======== Extracted data
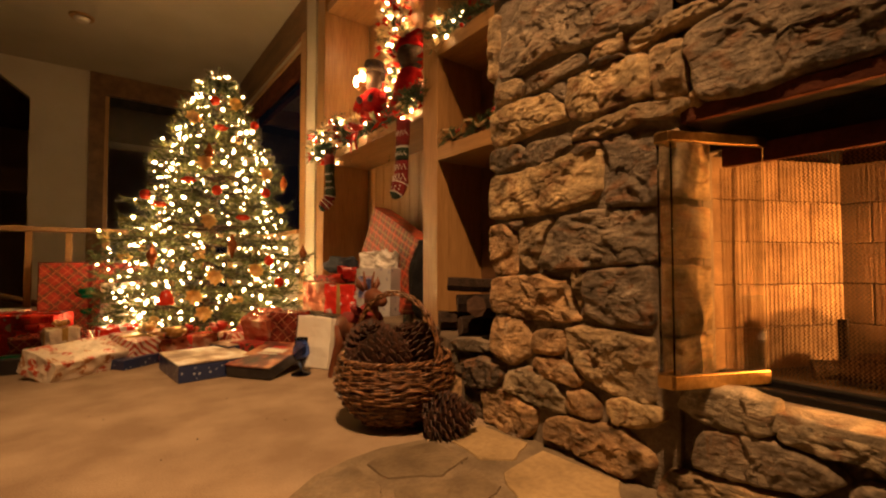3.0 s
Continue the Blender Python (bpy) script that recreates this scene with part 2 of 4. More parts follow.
part("blind", a_box(-0.17, 1.28, FAR + 0.035, FAR + 0.055, 2.66, 2.78), M_BLACK, win)
# side wall with window
bm = bmesh.new()
box(bm, SIDE, SIDE + 0.2, 3.84, 4.22, 0, CEIL)
box(bm, SIDE, SIDE + 0.2, 4.22, 6.6, 2.66, CEIL)
box(bm, SIDE, SIDE + 0.2, 4.22, 6.6, 0 - 1.2, 0.9)
box(bm, SIDE, SIDE + 0.2, 6.6, FAR, -1.2, CEIL)
struct("wall_east", bm, M_PLASTER, "cream plaster side wall", "wall")
win = thing("window_2", (0, 0, 0), label="tall night window in a pine frame", category="window", kind="structure")
part("head_trim", a_box(SIDE - 0.03, SIDE, 4.05, FAR - 0.04, 2.70, CEIL), M_TRIM, win)
part("side_trim", a_box(SIDE - 0.035, SIDE, 4.10, 4.24, 0.0, 2.70), M_PINE, win)
part("jamb", a_box(SIDE + 0.0, SIDE + 0.15, 4.24, 4.27, 0.9, 2.66), M_PINE, win)
part("head", a_box(SIDE + 0.0, SIDE + 0.15, 4.27, 6.6, 2.62, 2.66), M_PINE_Y, win)
part("sill", a_box(SIDE - 0.06, SIDE + 0.15, 4.24, 6.6, 0.87, 0.905), M_PINE_Y, win)
part("blind", a_box(SIDE + 0.02, SIDE + 0.08, 4.28, 6.6, 2.45, 2.62), M_STEEL, win)
part("pane", a_box(SIDE + 0.12, SIDE + 0.13, 4.27, 6.6, 0.9, 2.62), M_PANE, win)
# room beyond the arch
struct("wall_beyond", a_box(-4.5, 1.7, 11.3, 11.5, -1.2, CEIL), M_PLASTER, "dim plaster wall of the next room", "wall")
struct("soffit_beyond", a_box(-4.5, -0.95, 9.8, 10.2, 1.75, 2.1), M_PLASTER, "pale soffit beam in the next room", "beam")
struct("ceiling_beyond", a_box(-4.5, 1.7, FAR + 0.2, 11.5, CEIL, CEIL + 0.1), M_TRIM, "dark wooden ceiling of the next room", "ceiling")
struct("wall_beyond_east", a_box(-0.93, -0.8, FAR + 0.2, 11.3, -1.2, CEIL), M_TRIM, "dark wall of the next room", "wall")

# ---- built-in shelving ----
SH = 1.25
BENCH = 0.26
shelf_wall = thing("built_in_shelving", (0, 0, 0), label="honey pine built-in shelving with deep niches", category="shelving")
part("post", a_box(SH, SH + 0.08, 2.11, 2.245, BENCH, CEIL, bevel=0.004), M_PINE, shelf_wall)
part("post", a_box(SH, SH + 0.08, 3.68, 3.84, 0.0, CEIL, bevel=0.004), M_PINE, shelf_wall)
part("side_panel", a_box(SH + 0.08, 1.66, 2.12, 2.14, BENCH, CEIL), M_PINE, shelf_wall)
part("side_panel", a_box(SH + 0.08, 1.66, 2.215, 2.235, BENCH, CEIL), M_PINE, shelf_wall)
part("side_panel", a_box(SH + 0.08, 1.66, 3.69, 3.71, BENCH, CEIL), M_PINE, shelf_wall)
part("alcove_shelf", a_box(SH, 1.66, 2.245, 3.68, 1.405, 1.47, bevel=0.004), M_PINE_Y, shelf_wall)
part("niche_shelf", a_box(SH, 1.66, 1.0, 2.11, 1.135, 1.21, bevel=0.004), M_PINE_Y, shelf_wall)
part("niche_shelf", a_box(SH, 1.66, 1.0, 2.11, 1.70, 1.775, bevel=0.004), M_PINE_Y, shelf_wall)
part("head_board", a_box(SH + 0.02, 1.66, 1.0, 3.68, 2.67, 2.74), M_PINE_Y, shelf_wall)
for i in range(11):
    part("back_plank", a_box(1.66, 1.68, 2.245 + i * 0.131, 2.245 + (i + 1) * 0.131 - 0.004, BENCH, CEIL, bevel=0.002), M_PINE, shelf_wall)
# niche back in dark wood, not pine: the niche's shade put into colour
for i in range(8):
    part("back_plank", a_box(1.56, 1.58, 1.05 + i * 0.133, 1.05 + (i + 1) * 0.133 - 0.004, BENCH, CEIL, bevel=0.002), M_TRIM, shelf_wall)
struct("wall_east_back", a_box(1.70, 1.9, -3.0, 3.0, 0, HIGH), M_PLASTER, "plaster wall behind the shelving", "wall")
struct("wall_east_end", a_box(1.70, 1.9, 3.0, 3.9, 0, CEIL), M_PLASTER, "plaster wall behind the shelving", "wall")
struct("wall_above_shelves", a_box(SH, 1.70, 1.0, 3.0, CEIL + 0.002, HIGH), M_PLASTER, "cream plaster wall over the shelving", "wall")
struct("trim", a_box(SIDE - 0.045, SIDE - 0.002, 3.84, 4.06, 0, CEIL), M_PLASTER, "pale vertical trim board beside the window", "trim")

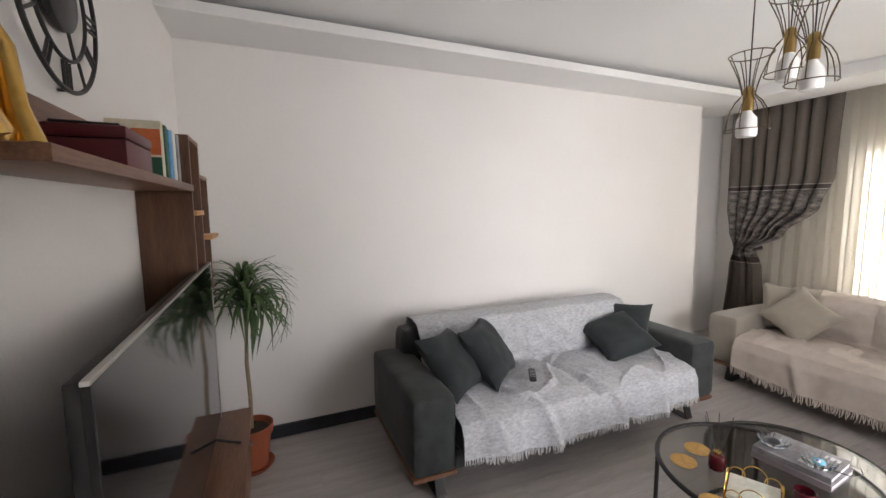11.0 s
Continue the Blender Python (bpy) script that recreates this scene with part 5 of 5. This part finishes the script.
================
**Set exercise**
Word for word, quote the lines above. Omit the pictures.

**Completed exercise**
3.0 s
Continue the Blender Python (bpy) script that recreates this scene with part 2 of 4. More parts follow.
part("blind", a_box(-0.17, 1.28, FAR + 0.035, FAR + 0.055, 2.66, 2.78), M_BLACK, win)
# side wall with window
bm = bmesh.new()
box(bm, SIDE, SIDE + 0.2, 3.84, 4.22, 0, CEIL)
box(bm, SIDE, SIDE + 0.2, 4.22, 6.6, 2.66, CEIL)
box(bm, SIDE, SIDE + 0.2, 4.22, 6.6, 0 - 1.2, 0.9)
box(bm, SIDE, SIDE + 0.2, 6.6, FAR, -1.2, CEIL)
struct("wall_east", bm, M_PLASTER, "cream plaster side wall", "wall")
win = thing("window_2", (0, 0, 0), label="tall night window in a pine frame", category="window", kind="structure")
part("head_trim", a_box(SIDE - 0.03, SIDE, 4.05, FAR - 0.04, 2.70, CEIL), M_TRIM, win)
part("side_trim", a_box(SIDE - 0.035, SIDE, 4.10, 4.24, 0.0, 2.70), M_PINE, win)
part("jamb", a_box(SIDE + 0.0, SIDE + 0.15, 4.24, 4.27, 0.9, 2.66), M_PINE, win)
part("head", a_box(SIDE + 0.0, SIDE + 0.15, 4.27, 6.6, 2.62, 2.66), M_PINE_Y, win)
part("sill", a_box(SIDE - 0.06, SIDE + 0.15, 4.24, 6.6, 0.87, 0.905), M_PINE_Y, win)
part("blind", a_box(SIDE + 0.02, SIDE + 0.08, 4.28, 6.6, 2.45, 2.62), M_STEEL, win)
part("pane", a_box(SIDE + 0.12, SIDE + 0.13, 4.27, 6.6, 0.9, 2.62), M_PANE, win)
# room beyond the arch
struct("wall_beyond", a_box(-4.5, 1.7, 11.3, 11.5, -1.2, CEIL), M_PLASTER, "dim plaster wall of the next room", "wall")
struct("soffit_beyond", a_box(-4.5, -0.95, 9.8, 10.2, 1.75, 2.1), M_PLASTER, "pale soffit beam in the next room", "beam")
struct("ceiling_beyond", a_box(-4.5, 1.7, FAR + 0.2, 11.5, CEIL, CEIL + 0.1), M_TRIM, "dark wooden ceiling of the next room", "ceiling")
struct("wall_beyond_east", a_box(-0.93, -0.8, FAR + 0.2, 11.3, -1.2, CEIL), M_TRIM, "dark wall of the next room", "wall")

# ---- built-in shelving ----
SH = 1.25
BENCH = 0.26
shelf_wall = thing("built_in_shelving", (0, 0, 0), label="honey pine built-in shelving with deep niches", category="shelving")
part("post", a_box(SH, SH + 0.08, 2.11, 2.245, BENCH, CEIL, bevel=0.004), M_PINE, shelf_wall)
part("post", a_box(SH, SH + 0.08, 3.68, 3.84, 0.0, CEIL, bevel=0.004), M_PINE, shelf_wall)
part("side_panel", a_box(SH + 0.08, 1.66, 2.12, 2.14, BENCH, CEIL), M_PINE, shelf_wall)
part("side_panel", a_box(SH + 0.08, 1.66, 2.215, 2.235, BENCH, CEIL), M_PINE, shelf_wall)
part("side_panel", a_box(SH + 0.08, 1.66, 3.69, 3.71, BENCH, CEIL), M_PINE, shelf_wall)
part("alcove_shelf", a_box(SH, 1.66, 2.245, 3.68, 1.405, 1.47, bevel=0.004), M_PINE_Y, shelf_wall)
part("niche_shelf", a_box(SH, 1.66, 1.0, 2.11, 1.135, 1.21, bevel=0.004), M_PINE_Y, shelf_wall)
part("niche_shelf", a_box(SH, 1.66, 1.0, 2.11, 1.70, 1.775, bevel=0.004), M_PINE_Y, shelf_wall)
part("head_board", a_box(SH + 0.02, 1.66, 1.0, 3.68, 2.67, 2.74), M_PINE_Y, shelf_wall)
for i in range(11):
    part("back_plank", a_box(1.66, 1.68, 2.245 + i * 0.131, 2.245 + (i + 1) * 0.131 - 0.004, BENCH, CEIL, bevel=0.002), M_PINE, shelf_wall)
# niche back in dark wood, not pine: the niche's shade put into colour
for i in range(8):
    part("back_plank", a_box(1.56, 1.58, 1.05 + i * 0.133, 1.05 + (i + 1) * 0.133 - 0.004, BENCH, CEIL, bevel=0.002), M_TRIM, shelf_wall)
struct("wall_east_back", a_box(1.70, 1.9, -3.0, 3.0, 0, HIGH), M_PLASTER, "plaster wall behind the shelving", "wall")
struct("wall_east_end", a_box(1.70, 1.9, 3.0, 3.9, 0, CEIL), M_PLASTER, "plaster wall behind the shelving", "wall")
struct("wall_above_shelves", a_box(SH, 1.70, 1.0, 3.0, CEIL + 0.002, HIGH), M_PLASTER, "cream plaster wall over the shelving", "wall")
struct("trim", a_box(SIDE - 0.045, SIDE - 0.002, 3.84, 4.06, 0, CEIL), M_PLASTER, "pale vertical trim board beside the window", "trim")

11.0 s
Continue the Blender Python (bpy) script that recreates this scene with part 5 of 5. This part finishes the script.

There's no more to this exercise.